Oprah Winfrey and Maria Shriver Discuss Living Paycheck To Paycheck

Oprah Winfrey and Maria Shriver Discuss Living Paycheck To Paycheck


Nearly half of all Americans live paycheck to paycheck. Oprah Winfrey and Maria Shriver address this topic in the primetime special “Oprah & Maria Shriver: The ‘Paycheck to Paycheck’ Town Hall,” airing this Sunday, March 30 at 9 p.m. ET/PT on the Oprah Winfrey Network.

In front of a live studio audience, two game changers discuss The Shriver Report’s new HBO documentary Paycheck to Paycheck: The Life and Times of Katrina Gilbert and the reality of life on the brink for 42 million women in America.

The Shriver Report is a media initiative of A Woman’s Nation, a  nonprofit organization founded by Shriver to raise awareness and inspire impact around issues and challenges facing modern women.

Shriver’s groundbreaking film tells the moving story of a year in the life of Katrina Gilbert, a 30-year-old mother of three who works as a certified nursing assistant.  Her daily struggles illuminate the challenges faced by millions of women living at or below the poverty line despite having a job. Winfrey and Shriver also speak with other families on the brink of economic devastation, exposing one of the most challenging situations facing Americans today.

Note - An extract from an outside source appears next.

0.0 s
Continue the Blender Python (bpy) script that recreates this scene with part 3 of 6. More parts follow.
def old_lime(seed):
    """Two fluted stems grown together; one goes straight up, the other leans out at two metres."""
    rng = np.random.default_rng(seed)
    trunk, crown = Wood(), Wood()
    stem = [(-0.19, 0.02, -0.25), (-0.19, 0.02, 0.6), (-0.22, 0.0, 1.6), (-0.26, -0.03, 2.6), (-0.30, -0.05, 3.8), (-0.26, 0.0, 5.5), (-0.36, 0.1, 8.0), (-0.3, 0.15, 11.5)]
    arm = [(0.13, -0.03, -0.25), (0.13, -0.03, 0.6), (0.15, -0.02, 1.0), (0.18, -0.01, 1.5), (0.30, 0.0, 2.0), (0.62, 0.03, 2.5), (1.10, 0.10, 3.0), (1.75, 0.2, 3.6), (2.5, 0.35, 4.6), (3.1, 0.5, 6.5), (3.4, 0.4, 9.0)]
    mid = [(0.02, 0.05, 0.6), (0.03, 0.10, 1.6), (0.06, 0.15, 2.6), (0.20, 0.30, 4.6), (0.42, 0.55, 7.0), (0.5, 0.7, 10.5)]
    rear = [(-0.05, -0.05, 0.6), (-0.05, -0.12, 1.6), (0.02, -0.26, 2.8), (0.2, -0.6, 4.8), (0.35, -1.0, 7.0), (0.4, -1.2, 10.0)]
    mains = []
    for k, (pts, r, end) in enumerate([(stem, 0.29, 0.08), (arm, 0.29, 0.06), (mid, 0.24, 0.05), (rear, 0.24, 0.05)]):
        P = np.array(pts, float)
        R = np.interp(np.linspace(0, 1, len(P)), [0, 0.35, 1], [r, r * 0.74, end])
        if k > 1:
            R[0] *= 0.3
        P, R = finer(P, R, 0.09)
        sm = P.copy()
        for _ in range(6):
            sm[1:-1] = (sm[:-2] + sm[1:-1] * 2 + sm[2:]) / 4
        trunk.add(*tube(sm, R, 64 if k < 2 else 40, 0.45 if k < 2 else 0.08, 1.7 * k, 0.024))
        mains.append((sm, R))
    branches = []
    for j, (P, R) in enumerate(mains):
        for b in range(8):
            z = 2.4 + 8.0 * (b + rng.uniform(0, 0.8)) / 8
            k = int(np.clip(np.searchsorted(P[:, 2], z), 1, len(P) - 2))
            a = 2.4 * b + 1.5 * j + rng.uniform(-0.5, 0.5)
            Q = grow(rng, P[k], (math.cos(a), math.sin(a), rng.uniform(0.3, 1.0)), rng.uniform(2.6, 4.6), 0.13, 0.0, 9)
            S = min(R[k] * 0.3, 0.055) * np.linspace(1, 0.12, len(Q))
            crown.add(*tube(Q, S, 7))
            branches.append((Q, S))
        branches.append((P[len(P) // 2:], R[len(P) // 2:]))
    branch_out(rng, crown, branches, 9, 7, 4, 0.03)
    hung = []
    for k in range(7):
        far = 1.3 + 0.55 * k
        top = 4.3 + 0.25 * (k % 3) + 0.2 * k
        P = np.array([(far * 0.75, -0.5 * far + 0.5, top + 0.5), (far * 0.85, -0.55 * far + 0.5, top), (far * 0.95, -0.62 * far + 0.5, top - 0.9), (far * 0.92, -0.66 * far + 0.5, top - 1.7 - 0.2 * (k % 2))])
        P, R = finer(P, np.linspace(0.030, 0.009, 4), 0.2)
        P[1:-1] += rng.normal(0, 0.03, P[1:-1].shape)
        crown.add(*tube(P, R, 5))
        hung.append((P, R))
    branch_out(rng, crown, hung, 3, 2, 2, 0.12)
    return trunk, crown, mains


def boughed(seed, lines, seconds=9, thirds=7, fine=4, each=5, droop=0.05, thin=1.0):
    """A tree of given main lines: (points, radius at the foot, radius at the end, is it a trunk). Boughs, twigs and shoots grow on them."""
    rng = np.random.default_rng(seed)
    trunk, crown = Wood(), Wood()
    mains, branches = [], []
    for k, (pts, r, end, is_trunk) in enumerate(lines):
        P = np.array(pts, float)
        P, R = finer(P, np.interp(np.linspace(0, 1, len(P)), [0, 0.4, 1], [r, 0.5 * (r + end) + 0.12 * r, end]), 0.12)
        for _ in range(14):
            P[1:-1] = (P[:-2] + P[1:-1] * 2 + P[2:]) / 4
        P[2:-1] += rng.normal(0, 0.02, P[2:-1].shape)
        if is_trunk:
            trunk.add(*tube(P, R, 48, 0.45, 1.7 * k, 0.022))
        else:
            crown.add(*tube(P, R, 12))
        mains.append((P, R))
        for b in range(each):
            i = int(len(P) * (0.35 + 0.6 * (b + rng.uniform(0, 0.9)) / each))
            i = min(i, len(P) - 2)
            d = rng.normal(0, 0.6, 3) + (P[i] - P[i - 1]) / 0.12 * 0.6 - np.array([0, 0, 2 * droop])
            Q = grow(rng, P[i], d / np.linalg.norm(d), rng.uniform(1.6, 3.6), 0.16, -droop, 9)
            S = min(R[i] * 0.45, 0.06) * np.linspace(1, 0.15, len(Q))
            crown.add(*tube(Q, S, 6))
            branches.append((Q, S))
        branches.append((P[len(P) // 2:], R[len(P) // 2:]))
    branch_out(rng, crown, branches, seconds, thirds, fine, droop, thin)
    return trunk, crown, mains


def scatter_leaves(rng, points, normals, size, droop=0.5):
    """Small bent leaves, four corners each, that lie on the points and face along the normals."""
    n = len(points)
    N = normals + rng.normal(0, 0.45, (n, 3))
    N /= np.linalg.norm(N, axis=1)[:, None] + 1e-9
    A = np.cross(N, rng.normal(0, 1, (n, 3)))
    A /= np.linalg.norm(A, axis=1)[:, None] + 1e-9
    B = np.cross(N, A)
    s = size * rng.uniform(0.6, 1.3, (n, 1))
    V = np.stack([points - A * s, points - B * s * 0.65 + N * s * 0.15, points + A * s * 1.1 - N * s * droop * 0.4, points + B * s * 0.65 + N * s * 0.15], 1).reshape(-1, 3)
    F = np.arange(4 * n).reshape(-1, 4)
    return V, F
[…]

About 44% of Americans are “liquid asset poor”, meaning they have less than three months’ worth of savings, according to a study released in January by the Corporation for Enterprise Development. The CFED measured that amount at $5,887 for a family of four, which is three times monthly income at the poverty level. These families live in a persistent state of financial insecurity, unable to look beyond immediate needs and save for the future. The study also found that about 56% of Americans living paycheck to paycheck have subprime credit, meaning weakened credit histories that are likely to include delinquent payments, charge-offs, judgments, or bankruptcies against them.

EXCERPT: Maria Shriver on Why Women on the Brink Matter:

OPRAH: Why is this a story for our times?

MARIA: Because this is where the vast majority of Americans find themselves: without savings, living paycheck to paycheck, dying under student loans, not being able to, you know, get up over the brink.  Seventy percent of all minimum wage workers are women and they can’t live.  They can’t live in our country on that salary.

OPRAH: Yeah.  So I know that you’re more than just a producer of this film.  This is in your blood.  Your father, Sargent Shriver, was one of the architects of the war on poverty.  He founded the Peace Corps.  And so what do you think we, as a body of people, could be doing better?

MARIA: Well, I think we first could be talking about it.  Which is were why I think this is so important.

OPRAH: We’re talking. We’re talking.

MARIA: This is so important.  Because I think when daddy started the war on poverty under Johnson, Johnson used his pulpit as President to talk about the vast majority of Americans who were struggling.  At that time, women were primarily in the home and government’s job was to come up with these programs. I think now we see that women are in the workplace and they’re looking for businesses to support them.  So there’s a lot that can be done by business, by government, and by women and men.